## Directions for this task
Starting at the line that contains "carried.keyframe_insert(path, frame=frame(t))", reproduce each line exactly up to and including the line that contains "for t, *values". Reproduce nothing else.

## Available data
— START —

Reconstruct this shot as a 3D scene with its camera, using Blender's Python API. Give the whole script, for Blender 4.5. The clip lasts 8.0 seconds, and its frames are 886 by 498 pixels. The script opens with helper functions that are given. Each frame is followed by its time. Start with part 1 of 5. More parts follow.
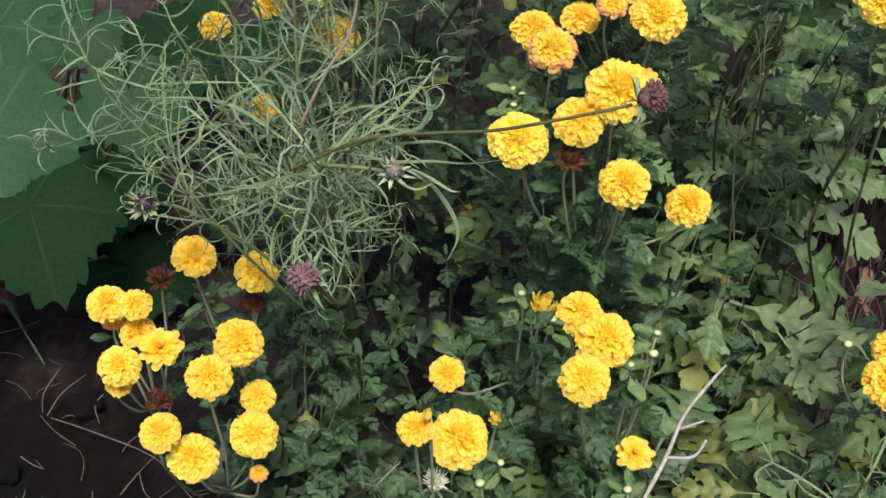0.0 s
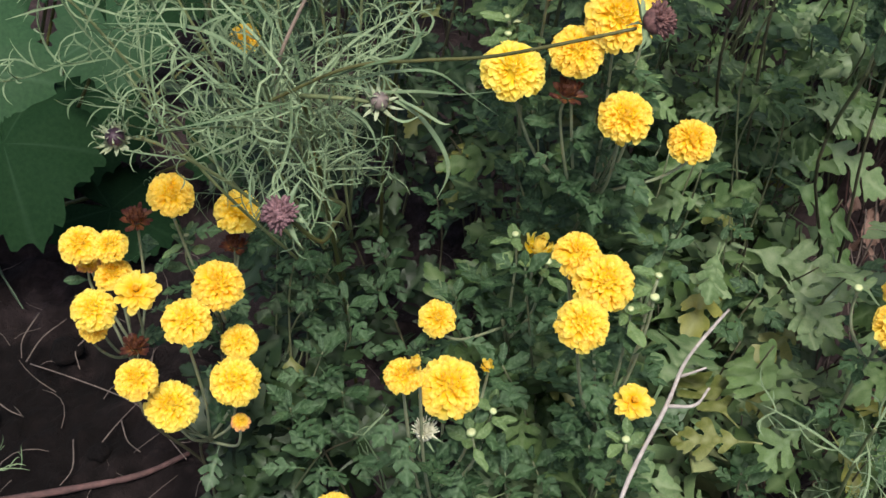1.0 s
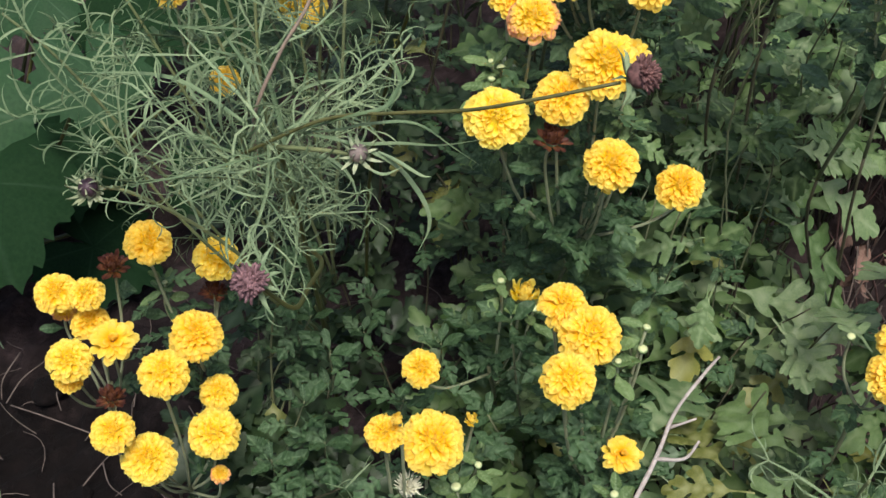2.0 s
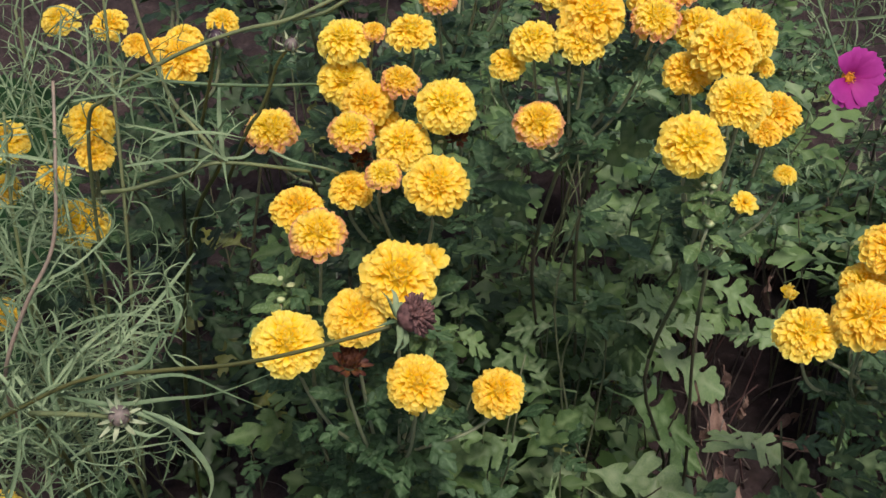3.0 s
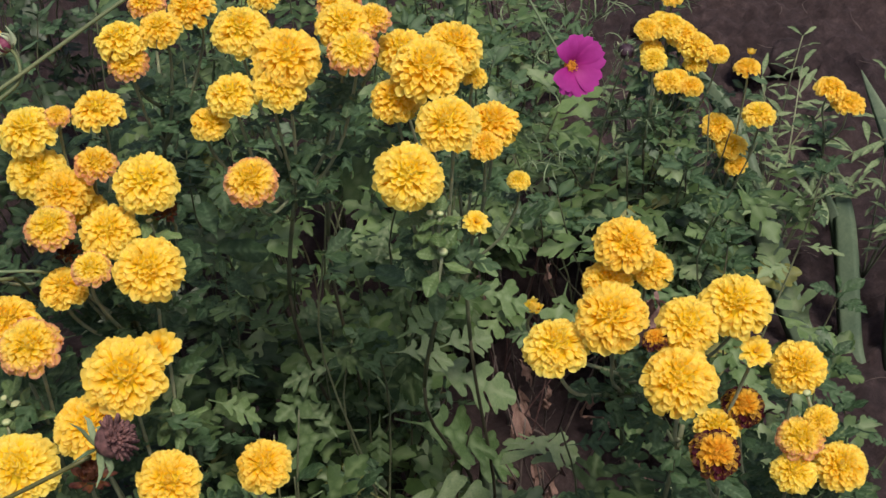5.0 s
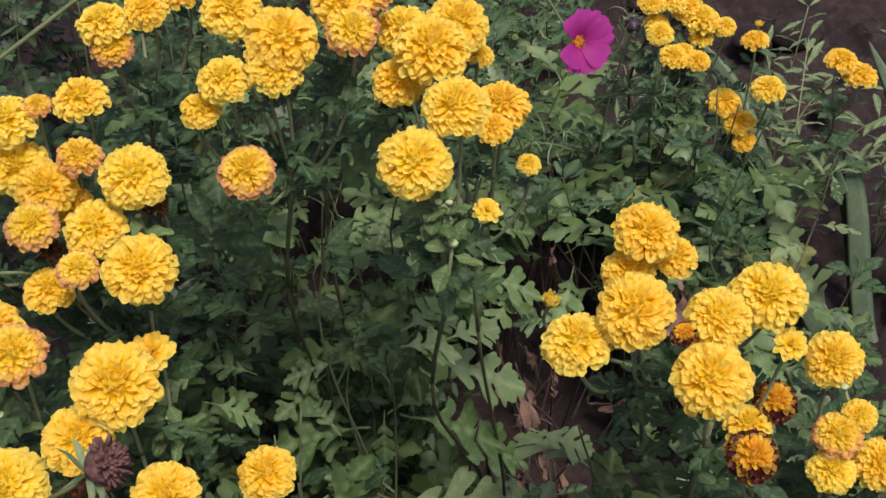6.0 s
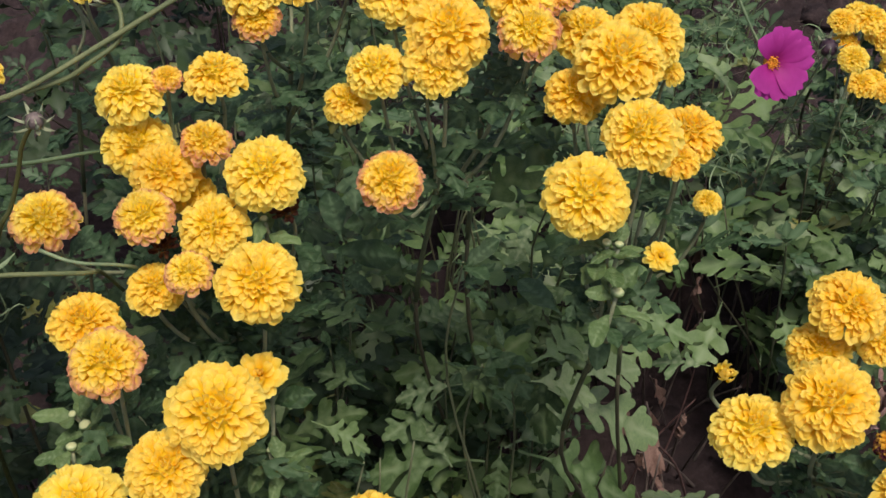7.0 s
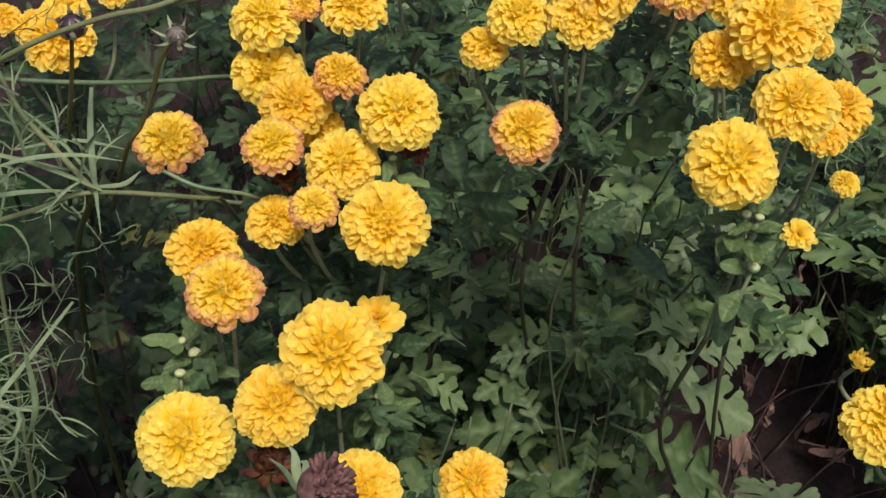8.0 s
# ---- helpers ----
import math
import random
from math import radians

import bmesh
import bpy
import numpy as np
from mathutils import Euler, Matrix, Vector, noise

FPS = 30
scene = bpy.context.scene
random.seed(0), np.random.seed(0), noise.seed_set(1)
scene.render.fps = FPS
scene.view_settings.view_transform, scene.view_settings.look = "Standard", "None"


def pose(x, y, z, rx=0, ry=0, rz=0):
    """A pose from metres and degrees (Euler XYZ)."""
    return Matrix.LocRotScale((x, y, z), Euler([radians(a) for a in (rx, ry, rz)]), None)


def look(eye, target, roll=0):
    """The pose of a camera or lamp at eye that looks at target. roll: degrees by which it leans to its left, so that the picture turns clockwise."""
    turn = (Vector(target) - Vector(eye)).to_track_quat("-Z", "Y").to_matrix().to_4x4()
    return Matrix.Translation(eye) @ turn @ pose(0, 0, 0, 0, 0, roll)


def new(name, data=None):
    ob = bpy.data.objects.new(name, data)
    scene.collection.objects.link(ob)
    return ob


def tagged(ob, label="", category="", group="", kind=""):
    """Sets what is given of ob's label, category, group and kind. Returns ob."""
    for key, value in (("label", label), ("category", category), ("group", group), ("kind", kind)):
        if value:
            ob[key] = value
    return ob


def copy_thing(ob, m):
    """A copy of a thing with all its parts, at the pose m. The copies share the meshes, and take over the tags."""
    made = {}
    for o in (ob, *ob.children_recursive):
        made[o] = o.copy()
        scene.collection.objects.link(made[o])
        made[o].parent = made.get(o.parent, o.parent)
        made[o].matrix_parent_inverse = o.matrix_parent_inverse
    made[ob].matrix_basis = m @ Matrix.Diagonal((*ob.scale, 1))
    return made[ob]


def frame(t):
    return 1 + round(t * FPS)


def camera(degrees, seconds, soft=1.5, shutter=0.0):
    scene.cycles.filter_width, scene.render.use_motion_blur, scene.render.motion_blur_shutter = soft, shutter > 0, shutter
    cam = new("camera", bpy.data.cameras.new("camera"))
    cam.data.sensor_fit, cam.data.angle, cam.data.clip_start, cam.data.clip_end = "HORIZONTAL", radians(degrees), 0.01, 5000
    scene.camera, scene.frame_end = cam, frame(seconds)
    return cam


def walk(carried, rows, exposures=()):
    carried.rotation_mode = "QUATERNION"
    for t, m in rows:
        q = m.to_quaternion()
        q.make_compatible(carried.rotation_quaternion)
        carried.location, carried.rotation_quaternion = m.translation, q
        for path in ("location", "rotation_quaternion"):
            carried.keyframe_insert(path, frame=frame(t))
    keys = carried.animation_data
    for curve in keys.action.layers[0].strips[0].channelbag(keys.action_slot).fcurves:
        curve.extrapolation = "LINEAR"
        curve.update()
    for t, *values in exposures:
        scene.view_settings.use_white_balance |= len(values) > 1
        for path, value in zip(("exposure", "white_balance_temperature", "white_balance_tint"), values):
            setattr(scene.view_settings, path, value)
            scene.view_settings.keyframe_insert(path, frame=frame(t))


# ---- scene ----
from mathutils.geometry import delaunay_2d_cdt

# ---- camera and its walk ----
cam = camera(40.0, 8.0, soft=1.5)
PATH = [
    (0, (0.0619, -0.1908, 1.4005), (0.1112, 0.4819, 0.6622), -0.83),
    (0.5, (0.0636, -0.1772, 1.3797), (0.1146, 0.4797, 0.6274), -0.64),
    (1, (0.0663, -0.1603, 1.3572), (0.1185, 0.4788, 0.5899), -0.39),
    (1.2, (0.0669, -0.1574, 1.3583), (0.1206, 0.481, 0.5904), -0.29),
    (2.3, (0.092, -0.0987, 1.3507), (0.1591, 0.5713, 0.6113), -0.25),
    (2.5, (0.1086, -0.0723, 1.345), (0.2022, 0.6187, 0.6283), 0.24),
    (3, (0.1535, -0.0401, 1.3464), (0.3176, 0.6712, 0.6628), 0.00),
    (3.5, (0.1887, -0.026, 1.3553), (0.4117, 0.6704, 0.6731), -1.11),
    (4, (0.2063, -0.0116, 1.3508), (0.4665, 0.6724, 0.6693), -1.63),
    (4.5, (0.2197, -0.0099, 1.3511), (0.5035, 0.6638, 0.6688), -2.25),
    (4.7, (0.2246, -0.0118, 1.3496), (0.5174, 0.6577, 0.6669), -2.56),
    (5.8, (0.2416, 0.0138, 1.3302), (0.5421, 0.6614, 0.6299), -4.30),
    (6, (0.2386, 0.0339, 1.3183), (0.5382, 0.6818, 0.618), -3.97),
    (6.5, (0.2378, 0.0848, 1.2948), (0.4949, 0.7409, 0.5853), -2.93),
    (7, (0.2539, 0.1369, 1.2688), (0.464, 0.808, 0.5579), -2.19),
    (7.5, (0.2513, 0.1653, 1.2524), (0.4337, 0.8389, 0.5361), -0.82),
    (8, (0.2242, 0.156, 1.2468), (0.3775, 0.8236, 0.5182), -0.32),
]
walk(cam, [(t, look(eye, target, roll)) for t, eye, target, roll in PATH], exposures=((0.0, 0.55, 6450, 9), (1.2, 0.55, 6450, 9), (2.5, 0.4, 6500, 10), (3.5, 0.06, 6720, 14), (8.0, 0.07, 6720, 15)))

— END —

## Final result
            carried.keyframe_insert(path, frame=frame(t))
    keys = carried.animation_data
    for curve in keys.action.layers[0].strips[0].channelbag(keys.action_slot).fcurves:
        curve.extrapolation = "LINEAR"
        curve.update()
    for t, *values in exposures:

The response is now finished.